Early Childhood Learning and Care

Early Childhood Learning and Care

In the 1830s and 1840s Dr. Samuel Morton measured human skulls sent to him from all over the world by filling them with pepper seeds and then poured the seeds into tin measuring cans to determine the size of each skull.  He concluded that persons of African descent had the smallest crania and therefore the least capacity for complex human thought. Later on he improved the uniformity of the cranial filler by switching from pepper seeds to metal pellets. Dr. Morton graduated from the University of Pennsylvania Medical School in 1820 and earned another degree from the University of Edinburgh in Scotland.  He became the inspiration for a series of subsequent and quite famous American scientists in other fields, both North and South, who also pursued race science to buttress the race conceit of inherent white superiority.

Complicity: How the North Promoted, Prolonged and Profited from Slavery, pp. 182-185, by Farrow, Lang and Frank, Ballantine Books, 2005.

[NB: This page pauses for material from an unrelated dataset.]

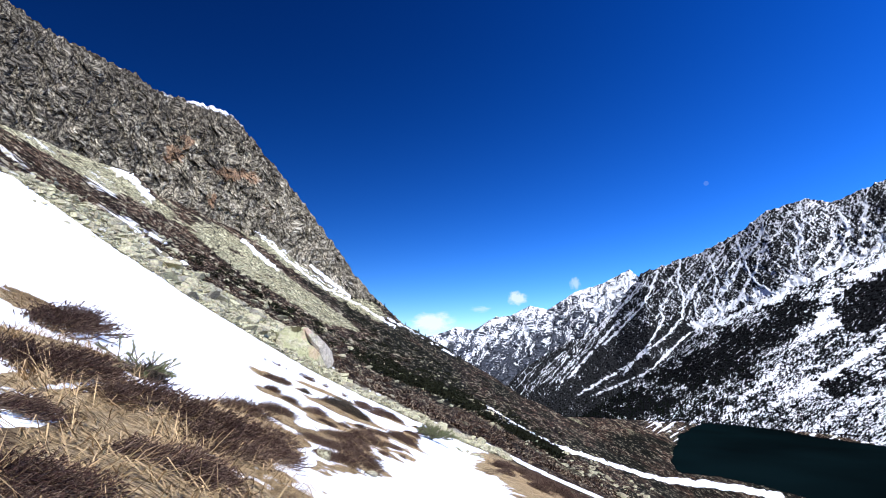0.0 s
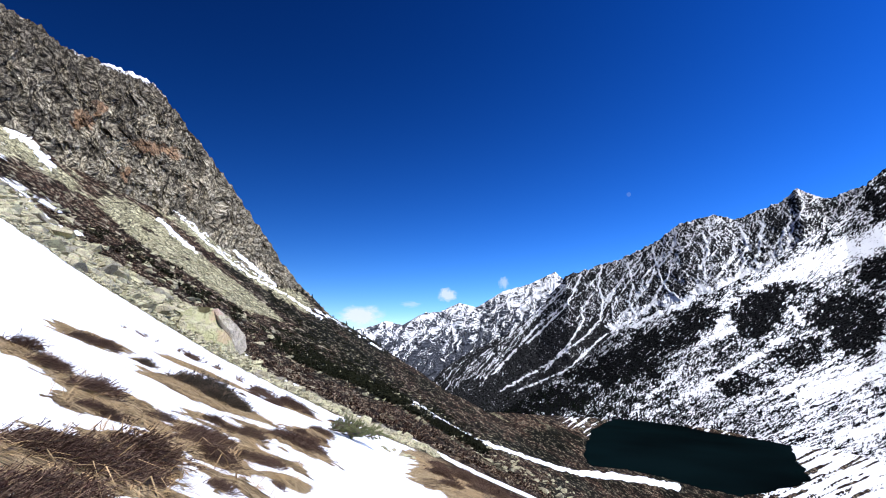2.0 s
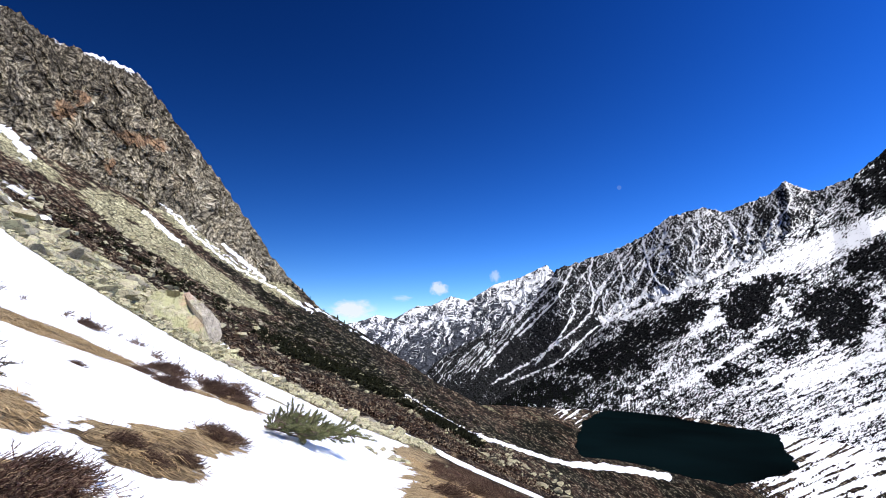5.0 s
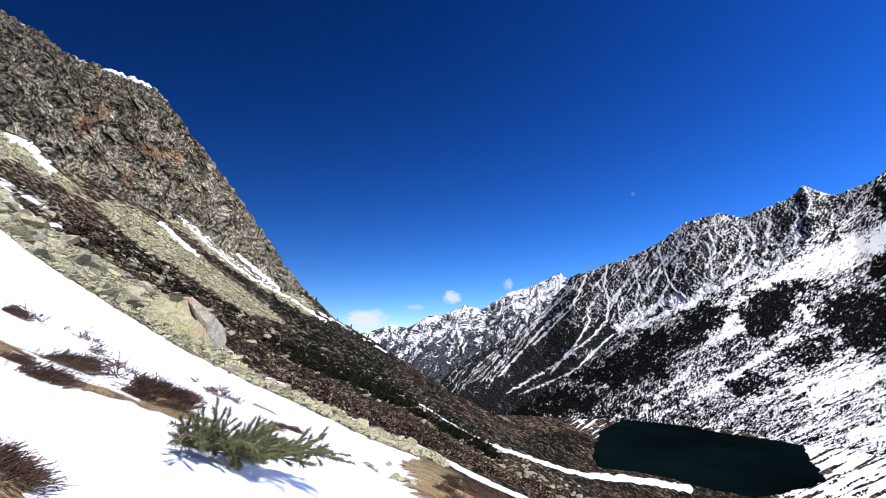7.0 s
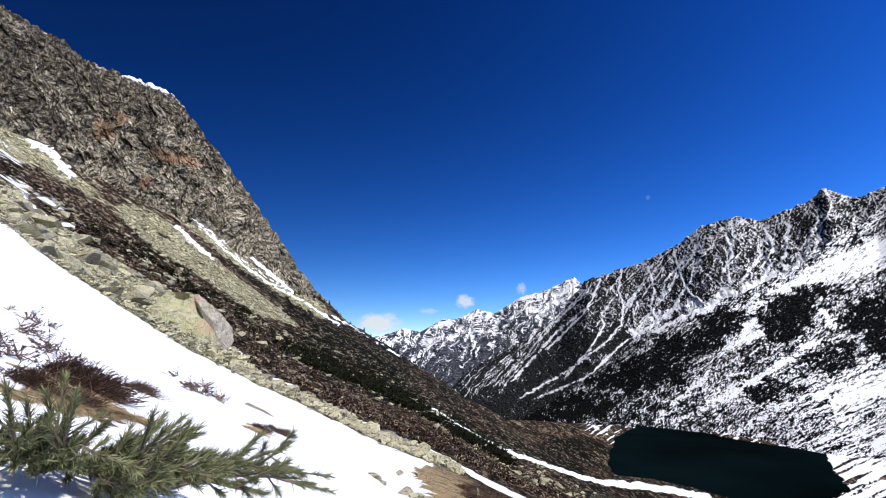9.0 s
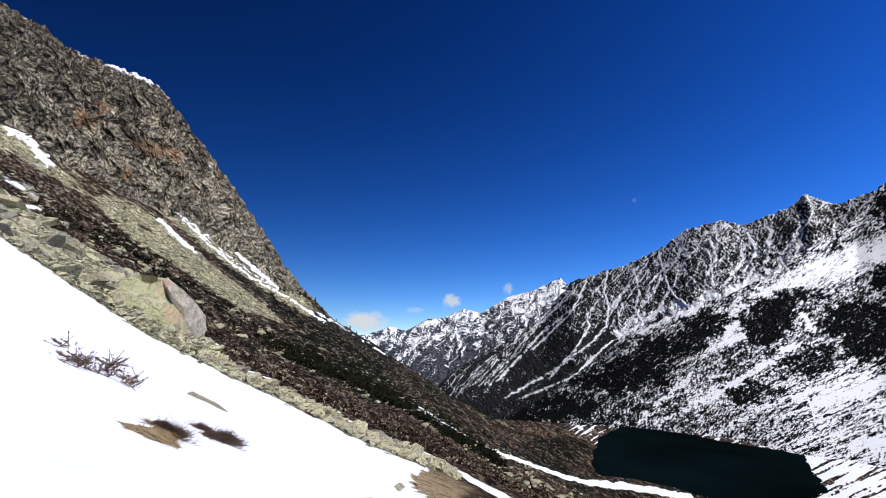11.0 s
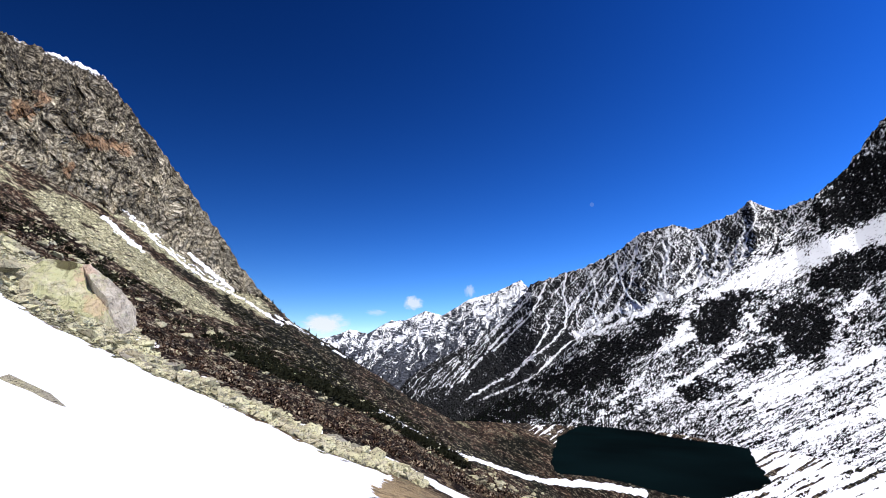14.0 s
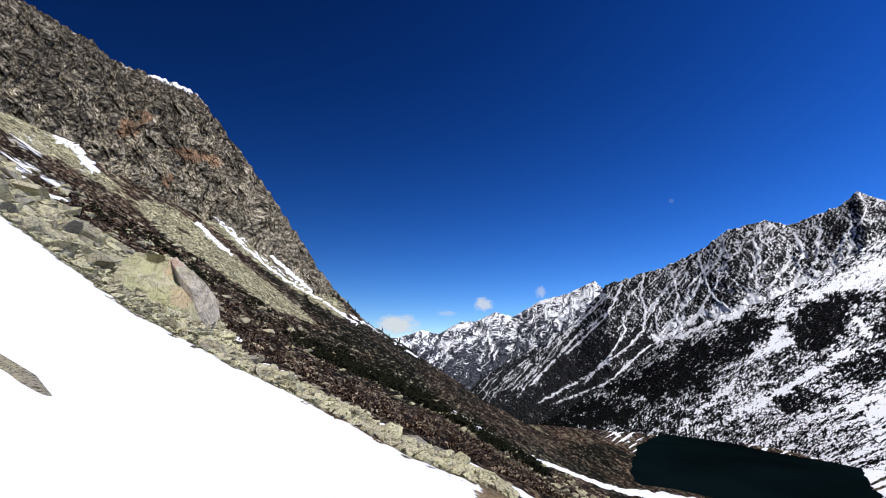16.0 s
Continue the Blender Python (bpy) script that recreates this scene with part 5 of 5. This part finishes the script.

At present some recognized academic leaders in the early childhood learning field are promoting a framework of pernicious premises that reverberate with the overtones of race-based science from the past.  Some of these analysts contend:

  1. Children have damaged, under-developed brains when they do not receive the love (lots of hugs), attention and home support (such as reading to children) at an early age.
  2. As a result, these children do not grow up with the ability to do the kind of critical thinking needed to compete in modern society.
  3. Once these children reach the age of 7 or 8 it is basically too late to do anything to undo the brain damage they have suffered.
  4. Low-wealth families do not provide the love, attention and home support that middle and upper-income families provide.
  5. Therefore, children who grow up in low-wealth families are at much greater risk of not having normal, well-developed, healthy brains capable of mainstream critical thinking because low-wealth families do not provide the kind of love, attention and home support that middle and upper wealth families provide.
  6. Therefore, we need to provide more funding for early childhood learning for low-wealth children to compensate for the failure of their families to love and support them and the consequent threat of damage to their brains.

In one public hearing a leading academic advocate, to illustrate this analysis, displayed a huge two-dimensional graphic of the cross-section of two brains.  One graphic showed delightful warm colors marking the different cognitive centers of what she called a “normal, healthy brain”.  The other graphic illustrated smaller cognitive centers, primarily in solid black color, to illustrate the “under-developed damaged brain more likely to become violent”.  In the context of the audience was encouraged to infer that the under-developed brain was that of an unloved low-wealth child.

In this past year several distinguished researchers and research institutions have associated themselves with this kind of analysis that encourages the inference that children of low-wealth families are to a significant extent trapped in an inescapable matrix that marks them with the stigma of deprivation and the stamp of inferiority.  Our sense is that the focus on “class” is an effort to create a politically acceptable proxy for “race”.  Worst of all, these analyses are coming from individuals and institutions who are positioned at the forefront of the fight for new policies and increased funding for early childhood learning and children at-risk.  Their analyses of choice are like the fruit of the deadly nightshade: attractive on the outside, but deadly when swallowed.

These analyses demean and diminish people of color and low wealth as unworthy in order to justify not including them in a meaningful way in the formation and implementation of new early childhood learning policies.  If this strategy succeeds, it will leave people of color and people of low-wealth, and their organizational representatives, marginalized and dependent on those who have always dominated the policy process and who created the very conditions from which people of low-wealth and of color are seeking substantial relief.

Southern Echo, in conjunction with several grassroots community organizations in the Mississippi Delta and leading consultants in the field, is undertaking a 3-stage approach to rebut this new phase of race science and to build a different kind of early childhood learning policy framework in the State of Mississippi:

  1. Research: Generate research and analyses by persons with the kinds of credentials in their fields that will enable us to rebut the race science, withstand the anticipated intense pressure that will come from formidable establishment institutions, and most important, that will assist us to fashion suitable and appropriate early childhood learning policies and practices.
  2. Policy formation: Build upon the research and analyses to create an early childhood policy formation framework, involving especially the broad base of stakeholders of color and of low-wealth, to effectively address the needs and interests of children of color and of low wealth.
  3. Community organizing strategy: Build upon the process of bringing stakeholders together in the policy formation phase to create a coalition of organizations, community leaders and activists to move from policy formation to policy adoption at the state and local levels, and further use the organizational framework to ensure implementation of the early childhood learning policies that have been adopted.